→ Brief: Restate the material word for word and leave out anything that is a picture.
— begin Source data —
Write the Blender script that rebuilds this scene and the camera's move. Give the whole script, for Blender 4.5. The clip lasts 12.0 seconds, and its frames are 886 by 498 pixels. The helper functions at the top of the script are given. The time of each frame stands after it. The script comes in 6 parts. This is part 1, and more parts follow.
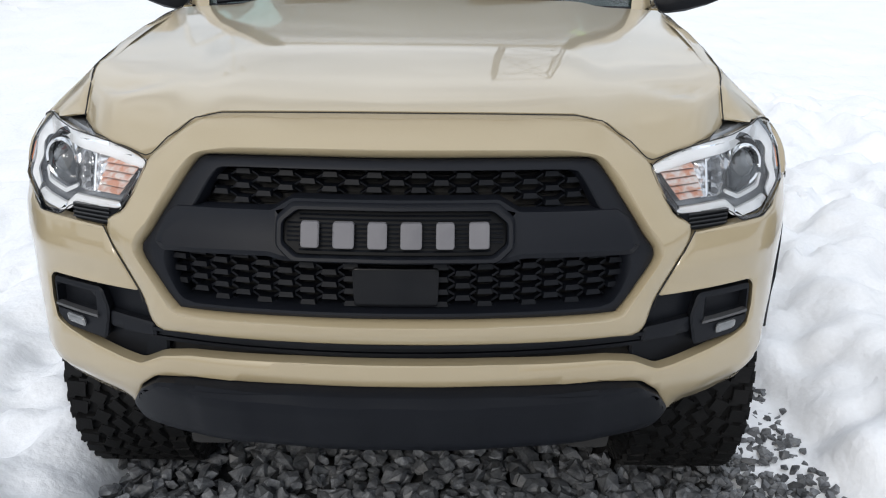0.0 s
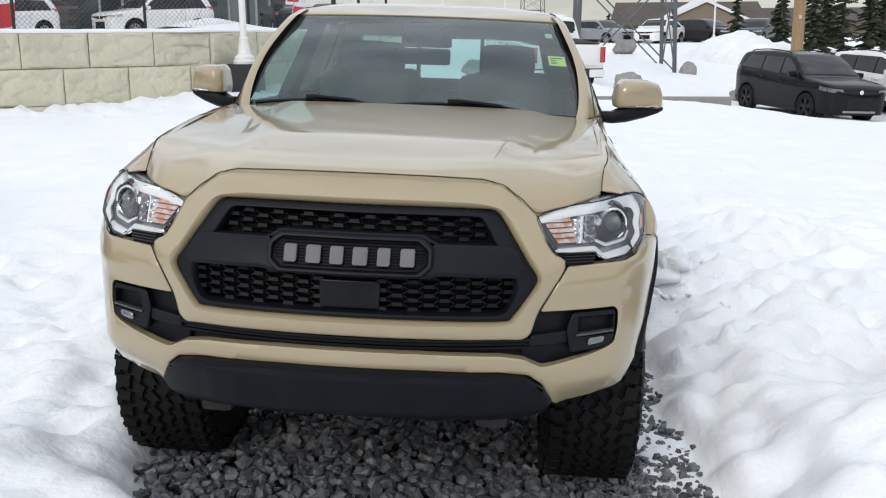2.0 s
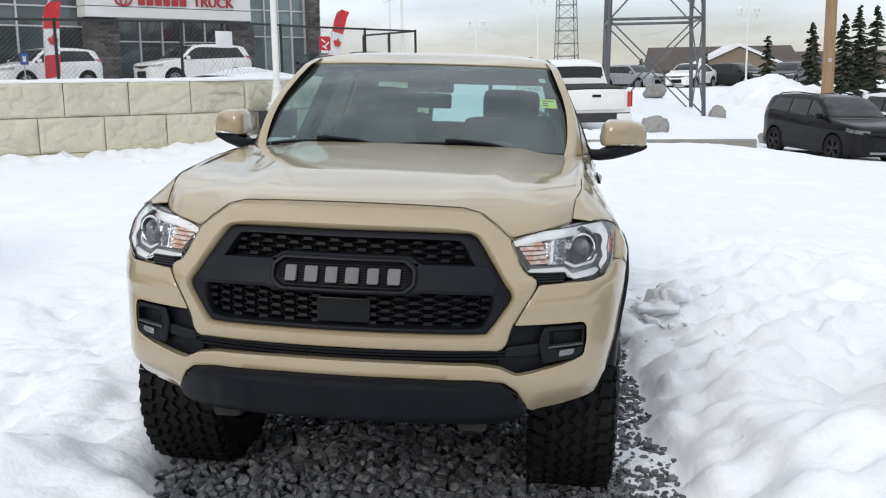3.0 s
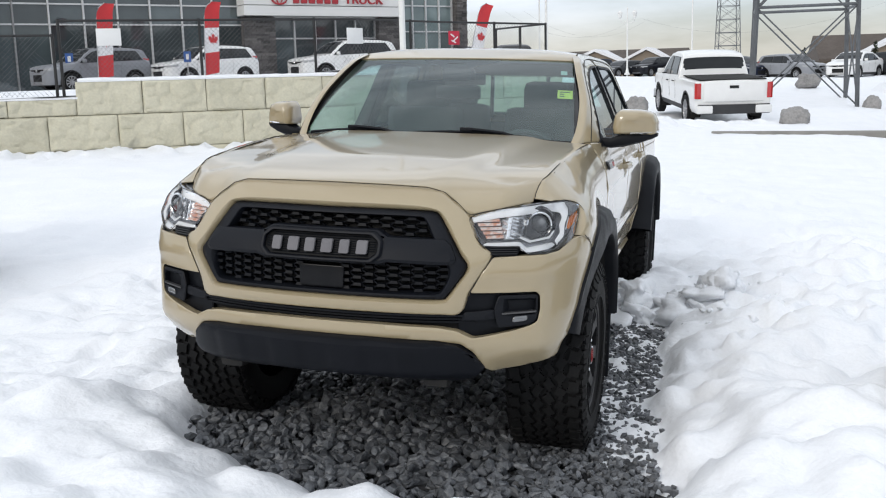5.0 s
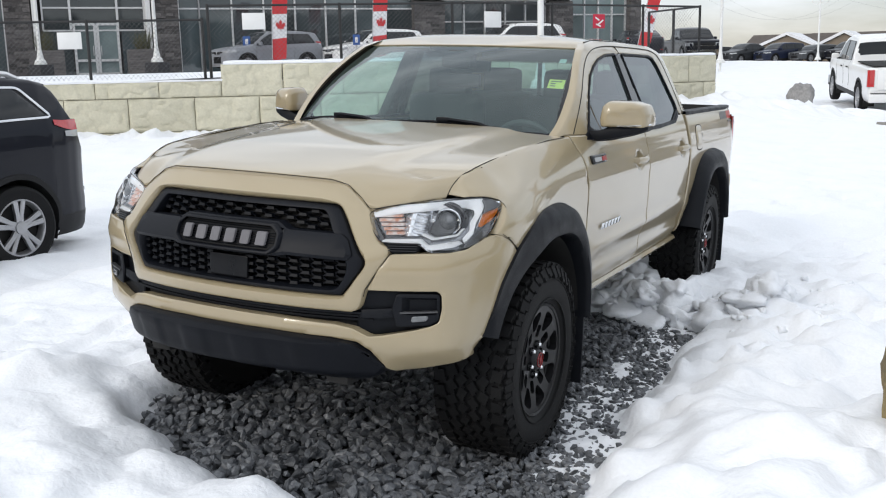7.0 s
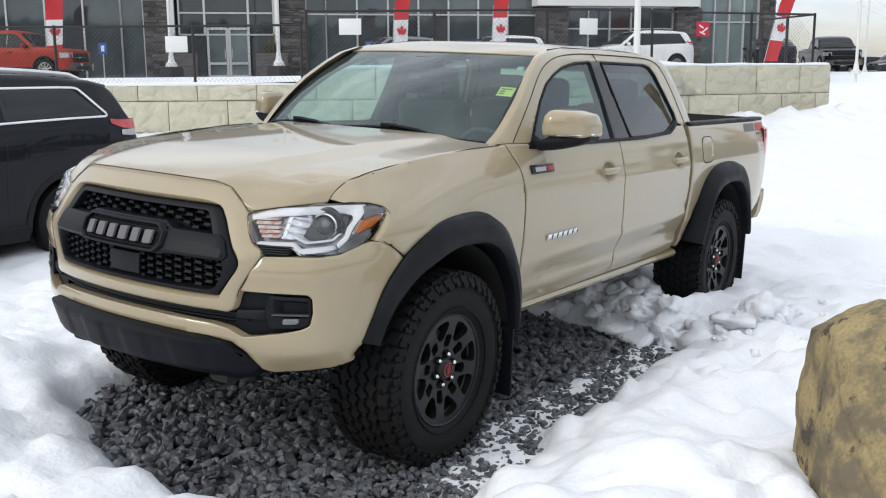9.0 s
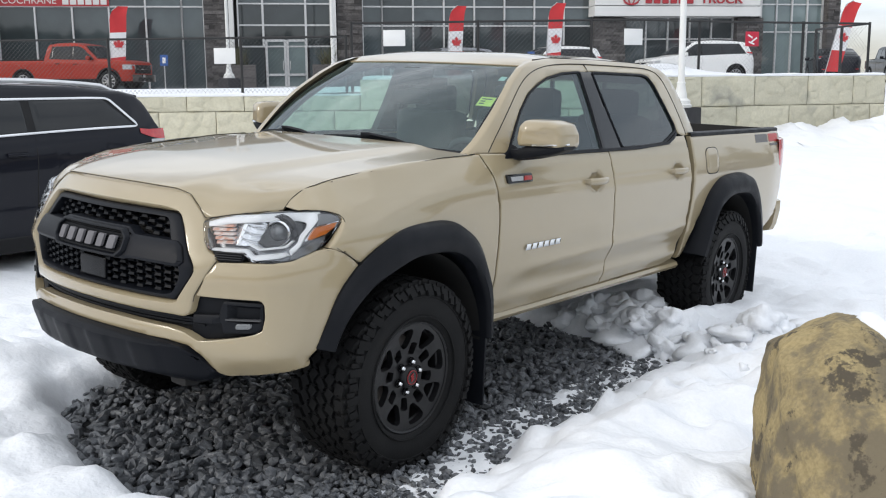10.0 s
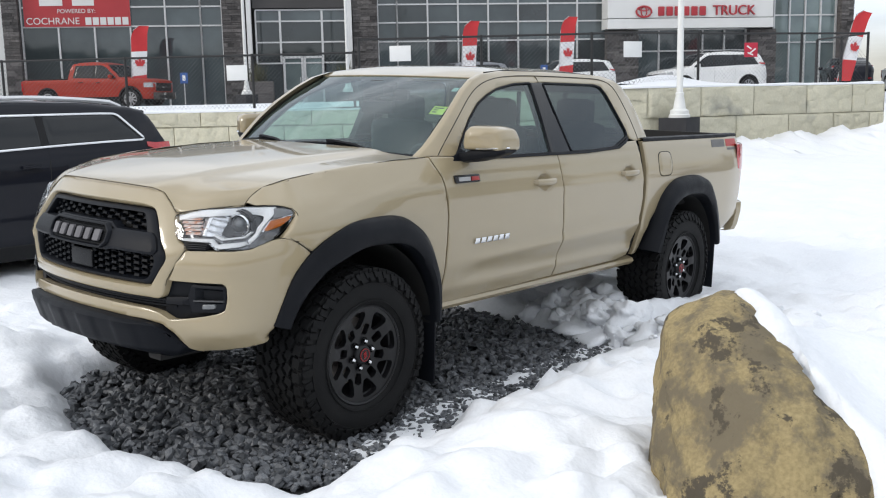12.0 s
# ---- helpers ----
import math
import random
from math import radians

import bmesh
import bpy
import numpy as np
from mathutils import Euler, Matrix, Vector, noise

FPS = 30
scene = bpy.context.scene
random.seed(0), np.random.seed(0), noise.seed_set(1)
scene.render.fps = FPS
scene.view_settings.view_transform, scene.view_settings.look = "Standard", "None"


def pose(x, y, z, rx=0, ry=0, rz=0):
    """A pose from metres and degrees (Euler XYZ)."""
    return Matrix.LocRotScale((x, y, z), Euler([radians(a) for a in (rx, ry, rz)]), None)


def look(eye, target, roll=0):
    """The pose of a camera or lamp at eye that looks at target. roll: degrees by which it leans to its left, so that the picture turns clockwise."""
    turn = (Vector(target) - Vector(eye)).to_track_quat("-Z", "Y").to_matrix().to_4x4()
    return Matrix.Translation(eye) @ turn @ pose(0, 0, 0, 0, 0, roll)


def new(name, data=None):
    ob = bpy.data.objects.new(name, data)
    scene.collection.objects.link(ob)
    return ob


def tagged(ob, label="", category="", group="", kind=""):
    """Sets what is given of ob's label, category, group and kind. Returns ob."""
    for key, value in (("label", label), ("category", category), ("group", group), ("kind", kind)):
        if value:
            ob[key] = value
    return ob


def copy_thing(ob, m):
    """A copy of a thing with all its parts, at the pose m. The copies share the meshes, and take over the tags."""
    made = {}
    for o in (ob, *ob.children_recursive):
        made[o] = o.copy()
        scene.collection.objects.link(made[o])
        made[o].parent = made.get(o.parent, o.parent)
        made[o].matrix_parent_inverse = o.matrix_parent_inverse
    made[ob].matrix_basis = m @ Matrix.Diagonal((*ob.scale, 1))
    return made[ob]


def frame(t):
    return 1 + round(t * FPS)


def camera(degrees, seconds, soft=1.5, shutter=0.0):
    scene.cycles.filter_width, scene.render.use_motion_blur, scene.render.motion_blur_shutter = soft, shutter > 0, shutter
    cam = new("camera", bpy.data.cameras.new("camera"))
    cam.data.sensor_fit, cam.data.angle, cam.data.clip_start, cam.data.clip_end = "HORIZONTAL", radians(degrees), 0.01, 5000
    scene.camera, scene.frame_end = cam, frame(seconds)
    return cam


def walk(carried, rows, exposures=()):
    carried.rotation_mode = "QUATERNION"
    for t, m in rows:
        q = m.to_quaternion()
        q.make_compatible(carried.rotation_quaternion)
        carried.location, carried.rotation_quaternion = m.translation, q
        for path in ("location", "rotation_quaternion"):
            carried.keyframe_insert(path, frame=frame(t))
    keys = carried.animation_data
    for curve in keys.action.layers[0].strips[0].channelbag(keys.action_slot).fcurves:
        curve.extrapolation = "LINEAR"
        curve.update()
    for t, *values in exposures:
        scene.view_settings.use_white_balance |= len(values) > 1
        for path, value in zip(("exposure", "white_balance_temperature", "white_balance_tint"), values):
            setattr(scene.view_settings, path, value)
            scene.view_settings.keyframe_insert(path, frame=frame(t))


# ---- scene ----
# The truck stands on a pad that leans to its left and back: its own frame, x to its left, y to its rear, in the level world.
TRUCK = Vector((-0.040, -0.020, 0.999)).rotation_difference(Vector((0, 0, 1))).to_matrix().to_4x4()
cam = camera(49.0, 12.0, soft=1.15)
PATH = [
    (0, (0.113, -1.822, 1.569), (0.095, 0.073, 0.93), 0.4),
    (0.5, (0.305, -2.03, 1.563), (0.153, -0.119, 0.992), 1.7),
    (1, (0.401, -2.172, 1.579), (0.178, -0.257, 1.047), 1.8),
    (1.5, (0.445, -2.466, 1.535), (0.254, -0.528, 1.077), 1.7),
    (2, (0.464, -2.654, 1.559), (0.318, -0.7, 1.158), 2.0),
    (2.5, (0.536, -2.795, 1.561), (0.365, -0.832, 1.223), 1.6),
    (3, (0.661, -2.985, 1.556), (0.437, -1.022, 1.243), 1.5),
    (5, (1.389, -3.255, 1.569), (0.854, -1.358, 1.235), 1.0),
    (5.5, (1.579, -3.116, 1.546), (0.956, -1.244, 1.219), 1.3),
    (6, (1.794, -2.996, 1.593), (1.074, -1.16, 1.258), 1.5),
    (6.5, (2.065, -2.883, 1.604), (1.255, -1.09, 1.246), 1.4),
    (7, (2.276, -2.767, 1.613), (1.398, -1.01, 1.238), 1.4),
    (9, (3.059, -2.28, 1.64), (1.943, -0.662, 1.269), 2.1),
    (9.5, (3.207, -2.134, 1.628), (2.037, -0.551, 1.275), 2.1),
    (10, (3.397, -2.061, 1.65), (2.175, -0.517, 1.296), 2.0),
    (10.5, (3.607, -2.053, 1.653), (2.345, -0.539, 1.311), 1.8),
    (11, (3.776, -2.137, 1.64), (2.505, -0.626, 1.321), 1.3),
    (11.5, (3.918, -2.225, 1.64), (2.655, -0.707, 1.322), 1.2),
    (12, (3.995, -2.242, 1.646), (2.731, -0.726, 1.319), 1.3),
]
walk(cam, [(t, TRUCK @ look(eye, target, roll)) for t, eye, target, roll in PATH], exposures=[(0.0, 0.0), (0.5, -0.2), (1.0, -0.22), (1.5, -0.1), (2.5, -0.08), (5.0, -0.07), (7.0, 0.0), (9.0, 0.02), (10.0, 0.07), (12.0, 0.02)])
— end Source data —
→ Task response:
Write the Blender script that rebuilds this scene and the camera's move. Give the whole script, for Blender 4.5. The clip lasts 12.0 seconds, and its frames are 886 by 498 pixels. The helper functions at the top of the script are given. The time of each frame stands after it. The script comes in 6 parts. This is part 1, and more parts follow.
0.0 s
2.0 s
3.0 s
5.0 s
7.0 s
9.0 s
10.0 s
12.0 s
# ---- helpers ----
import math
import random
from math import radians

import bmesh
import bpy
import numpy as np
from mathutils import Euler, Matrix, Vector, noise

FPS = 30
scene = bpy.context.scene
random.seed(0), np.random.seed(0), noise.seed_set(1)
scene.render.fps = FPS
scene.view_settings.view_transform, scene.view_settings.look = "Standard", "None"


def pose(x, y, z, rx=0, ry=0, rz=0):
    """A pose from metres and degrees (Euler XYZ)."""
    return Matrix.LocRotScale((x, y, z), Euler([radians(a) for a in (rx, ry, rz)]), None)


def look(eye, target, roll=0):
    """The pose of a camera or lamp at eye that looks at target. roll: degrees by which it leans to its left, so that the picture turns clockwise."""
    turn = (Vector(target) - Vector(eye)).to_track_quat("-Z", "Y").to_matrix().to_4x4()
    return Matrix.Translation(eye) @ turn @ pose(0, 0, 0, 0, 0, roll)


def new(name, data=None):
    ob = bpy.data.objects.new(name, data)
    scene.collection.objects.link(ob)
    return ob


def tagged(ob, label="", category="", group="", kind=""):
    """Sets what is given of ob's label, category, group and kind. Returns ob."""
    for key, value in (("label", label), ("category", category), ("group", group), ("kind", kind)):
        if value:
            ob[key] = value
    return ob


def copy_thing(ob, m):
    """A copy of a thing with all its parts, at the pose m. The copies share the meshes, and take over the tags."""
    made = {}
    for o in (ob, *ob.children_recursive):
        made[o] = o.copy()
        scene.collection.objects.link(made[o])
        made[o].parent = made.get(o.parent, o.parent)
        made[o].matrix_parent_inverse = o.matrix_parent_inverse
    made[ob].matrix_basis = m @ Matrix.Diagonal((*ob.scale, 1))
    return made[ob]


def frame(t):
    return 1 + round(t * FPS)


def camera(degrees, seconds, soft=1.5, shutter=0.0):
    scene.cycles.filter_width, scene.render.use_motion_blur, scene.render.motion_blur_shutter = soft, shutter > 0, shutter
    cam = new("camera", bpy.data.cameras.new("camera"))
    cam.data.sensor_fit, cam.data.angle, cam.data.clip_start, cam.data.clip_end = "HORIZONTAL", radians(degrees), 0.01, 5000
    scene.camera, scene.frame_end = cam, frame(seconds)
    return cam


def walk(carried, rows, exposures=()):
    carried.rotation_mode = "QUATERNION"
    for t, m in rows:
        q = m.to_quaternion()
        q.make_compatible(carried.rotation_quaternion)
        carried.location, carried.rotation_quaternion = m.translation, q
        for path in ("location", "rotation_quaternion"):
            carried.keyframe_insert(path, frame=frame(t))
    keys = carried.animation_data
    for curve in keys.action.layers[0].strips[0].channelbag(keys.action_slot).fcurves:
        curve.extrapolation = "LINEAR"
        curve.update()
    for t, *values in exposures:
        scene.view_settings.use_white_balance |= len(values) > 1
        for path, value in zip(("exposure", "white_balance_temperature", "white_balance_tint"), values):
            setattr(scene.view_settings, path, value)
            scene.view_settings.keyframe_insert(path, frame=frame(t))


# ---- scene ----
# The truck stands on a pad that leans to its left and back: its own frame, x to its left, y to its rear, in the level world.
TRUCK = Vector((-0.040, -0.020, 0.999)).rotation_difference(Vector((0, 0, 1))).to_matrix().to_4x4()
cam = camera(49.0, 12.0, soft=1.15)
PATH = [
    (0, (0.113, -1.822, 1.569), (0.095, 0.073, 0.93), 0.4),
    (0.5, (0.305, -2.03, 1.563), (0.153, -0.119, 0.992), 1.7),
    (1, (0.401, -2.172, 1.579), (0.178, -0.257, 1.047), 1.8),
    (1.5, (0.445, -2.466, 1.535), (0.254, -0.528, 1.077), 1.7),
    (2, (0.464, -2.654, 1.559), (0.318, -0.7, 1.158), 2.0),
    (2.5, (0.536, -2.795, 1.561), (0.365, -0.832, 1.223), 1.6),
    (3, (0.661, -2.985, 1.556), (0.437, -1.022, 1.243), 1.5),
    (5, (1.389, -3.255, 1.569), (0.854, -1.358, 1.235), 1.0),
    (5.5, (1.579, -3.116, 1.546), (0.956, -1.244, 1.219), 1.3),
    (6, (1.794, -2.996, 1.593), (1.074, -1.16, 1.258), 1.5),
    (6.5, (2.065, -2.883, 1.604), (1.255, -1.09, 1.246), 1.4),
    (7, (2.276, -2.767, 1.613), (1.398, -1.01, 1.238), 1.4),
    (9, (3.059, -2.28, 1.64), (1.943, -0.662, 1.269), 2.1),
    (9.5, (3.207, -2.134, 1.628), (2.037, -0.551, 1.275), 2.1),
    (10, (3.397, -2.061, 1.65), (2.175, -0.517, 1.296), 2.0),
    (10.5, (3.607, -2.053, 1.653), (2.345, -0.539, 1.311), 1.8),
    (11, (3.776, -2.137, 1.64), (2.505, -0.626, 1.321), 1.3),
    (11.5, (3.918, -2.225, 1.64), (2.655, -0.707, 1.322), 1.2),
    (12, (3.995, -2.242, 1.646), (2.731, -0.726, 1.319), 1.3),
]
walk(cam, [(t, TRUCK @ look(eye, target, roll)) for t, eye, target, roll in PATH], exposures=[(0.0, 0.0), (0.5, -0.2), (1.0, -0.22), (1.5, -0.1), (2.5, -0.08), (5.0, -0.07), (7.0, 0.0), (9.0, 0.02), (10.0, 0.07), (12.0, 0.02)])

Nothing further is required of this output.